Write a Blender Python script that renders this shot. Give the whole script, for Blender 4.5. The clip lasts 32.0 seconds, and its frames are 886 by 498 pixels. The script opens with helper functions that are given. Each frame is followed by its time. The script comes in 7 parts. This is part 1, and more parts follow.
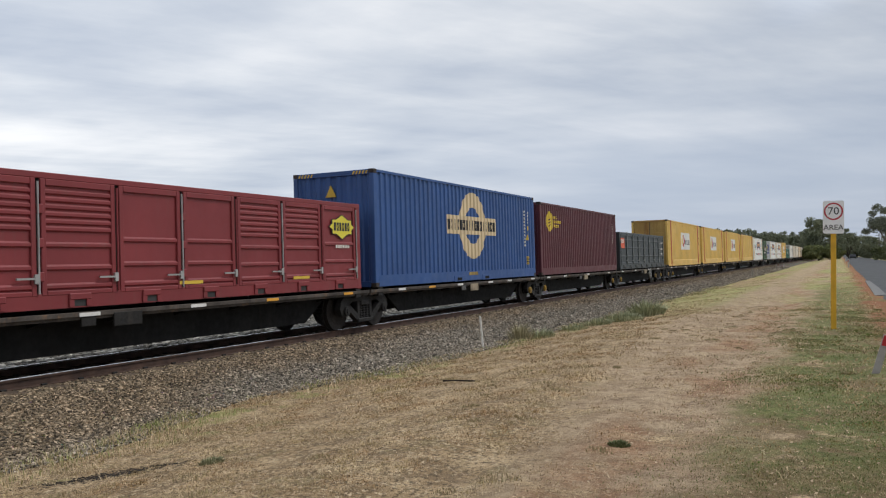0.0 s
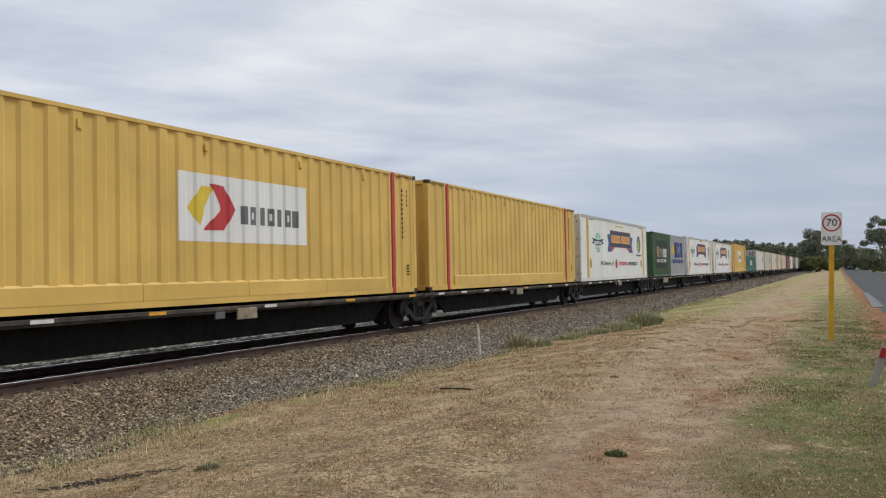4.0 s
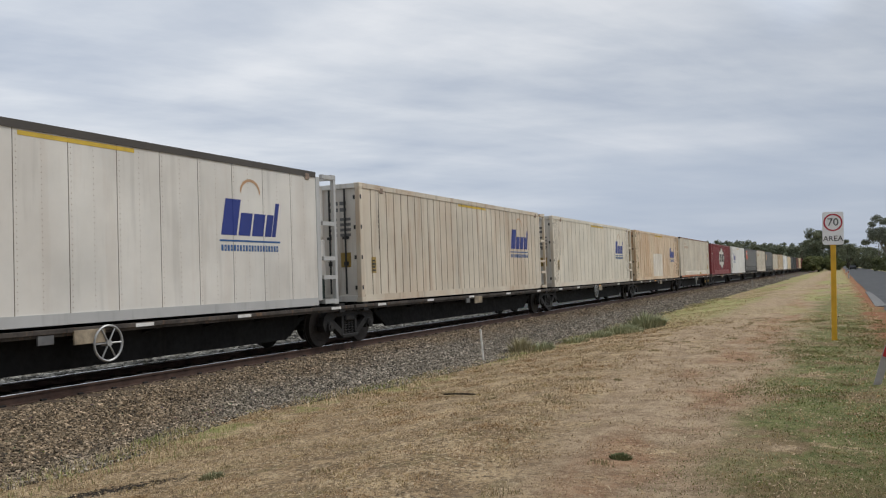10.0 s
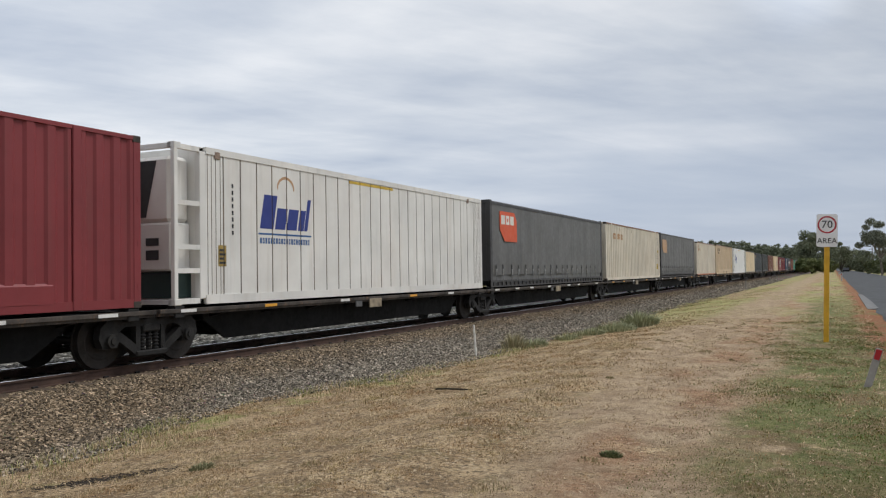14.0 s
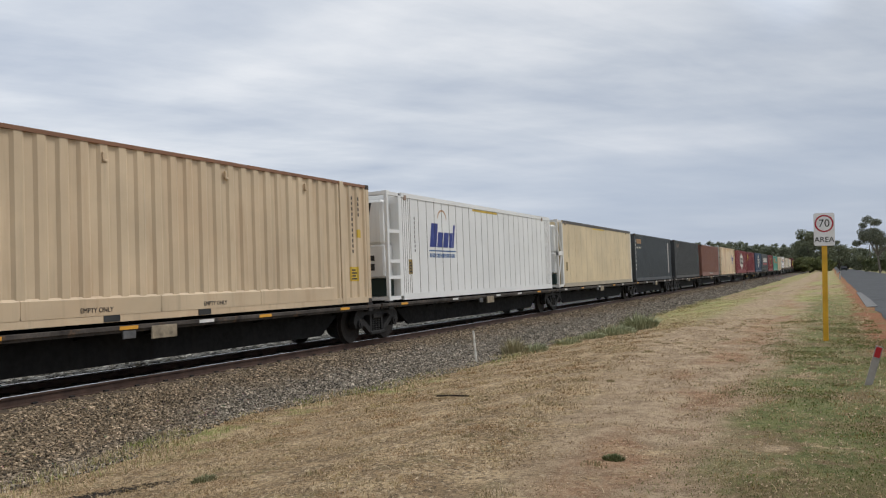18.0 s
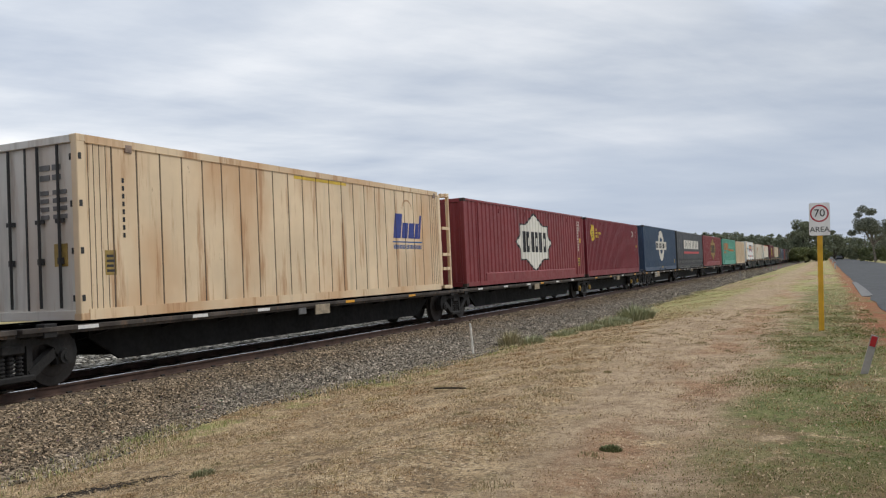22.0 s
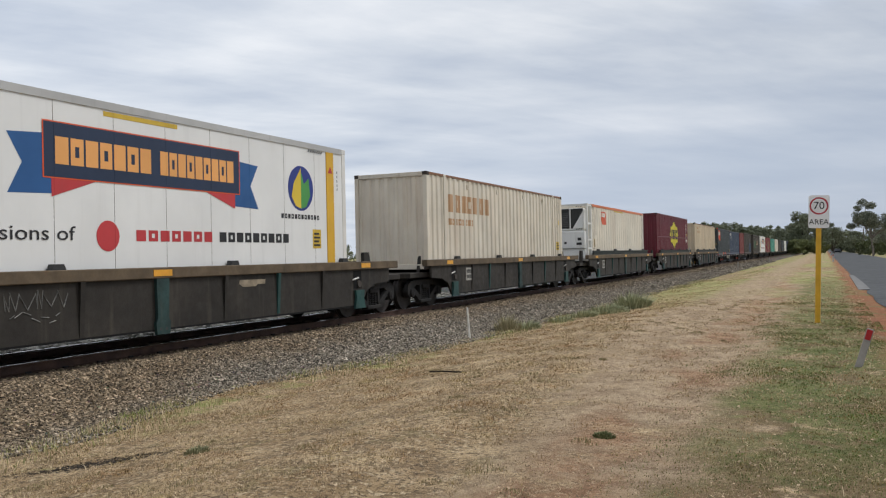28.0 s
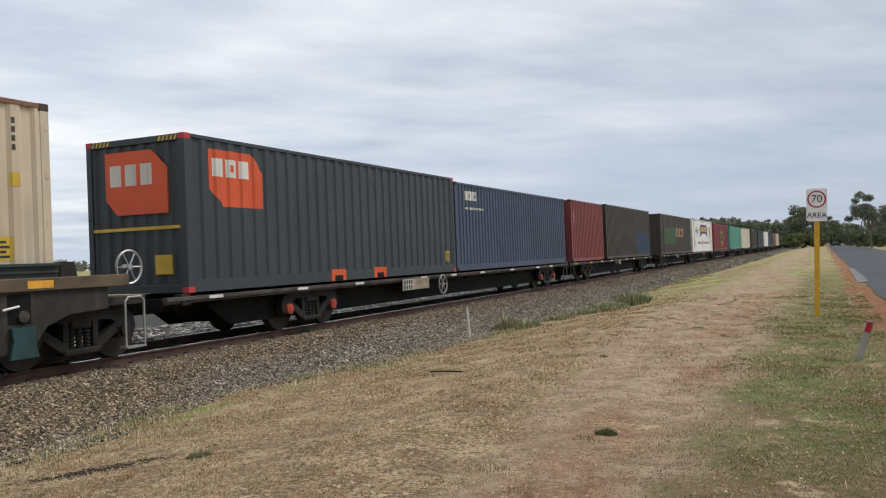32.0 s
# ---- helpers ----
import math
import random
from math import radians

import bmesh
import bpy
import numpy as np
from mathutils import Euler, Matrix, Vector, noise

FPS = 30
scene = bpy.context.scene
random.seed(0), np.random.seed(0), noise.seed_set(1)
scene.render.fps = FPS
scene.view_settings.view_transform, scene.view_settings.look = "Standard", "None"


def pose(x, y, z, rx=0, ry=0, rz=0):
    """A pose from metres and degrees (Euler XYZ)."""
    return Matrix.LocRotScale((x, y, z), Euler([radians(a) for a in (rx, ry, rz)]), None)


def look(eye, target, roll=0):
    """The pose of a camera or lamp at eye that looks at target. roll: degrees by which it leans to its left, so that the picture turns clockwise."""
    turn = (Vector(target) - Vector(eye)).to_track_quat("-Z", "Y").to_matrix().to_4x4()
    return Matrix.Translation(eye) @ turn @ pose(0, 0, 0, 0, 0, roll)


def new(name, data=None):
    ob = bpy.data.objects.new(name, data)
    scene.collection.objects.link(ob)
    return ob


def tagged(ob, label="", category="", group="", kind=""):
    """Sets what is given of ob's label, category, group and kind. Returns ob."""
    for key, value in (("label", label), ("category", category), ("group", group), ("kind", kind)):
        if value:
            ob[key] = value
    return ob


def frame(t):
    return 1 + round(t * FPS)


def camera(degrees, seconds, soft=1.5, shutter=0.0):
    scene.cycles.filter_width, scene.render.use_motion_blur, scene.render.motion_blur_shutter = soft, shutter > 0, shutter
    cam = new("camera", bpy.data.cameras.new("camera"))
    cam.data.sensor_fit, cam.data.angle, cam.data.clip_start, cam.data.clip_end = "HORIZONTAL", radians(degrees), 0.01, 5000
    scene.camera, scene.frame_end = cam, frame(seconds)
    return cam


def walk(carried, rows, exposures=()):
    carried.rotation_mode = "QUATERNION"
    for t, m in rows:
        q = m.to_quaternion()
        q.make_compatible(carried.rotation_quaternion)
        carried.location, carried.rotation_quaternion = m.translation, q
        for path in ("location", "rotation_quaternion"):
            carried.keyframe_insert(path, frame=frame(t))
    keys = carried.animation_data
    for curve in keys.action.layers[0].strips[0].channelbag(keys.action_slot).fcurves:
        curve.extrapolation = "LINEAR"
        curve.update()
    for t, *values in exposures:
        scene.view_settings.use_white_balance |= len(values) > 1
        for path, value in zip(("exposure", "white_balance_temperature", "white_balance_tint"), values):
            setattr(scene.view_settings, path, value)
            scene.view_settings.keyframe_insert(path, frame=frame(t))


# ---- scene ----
━━━━━━━━━━━━━━━━━━━━
Among the lines of the material above, how many include the string "label"? Report only that number.

• [Complete response]
3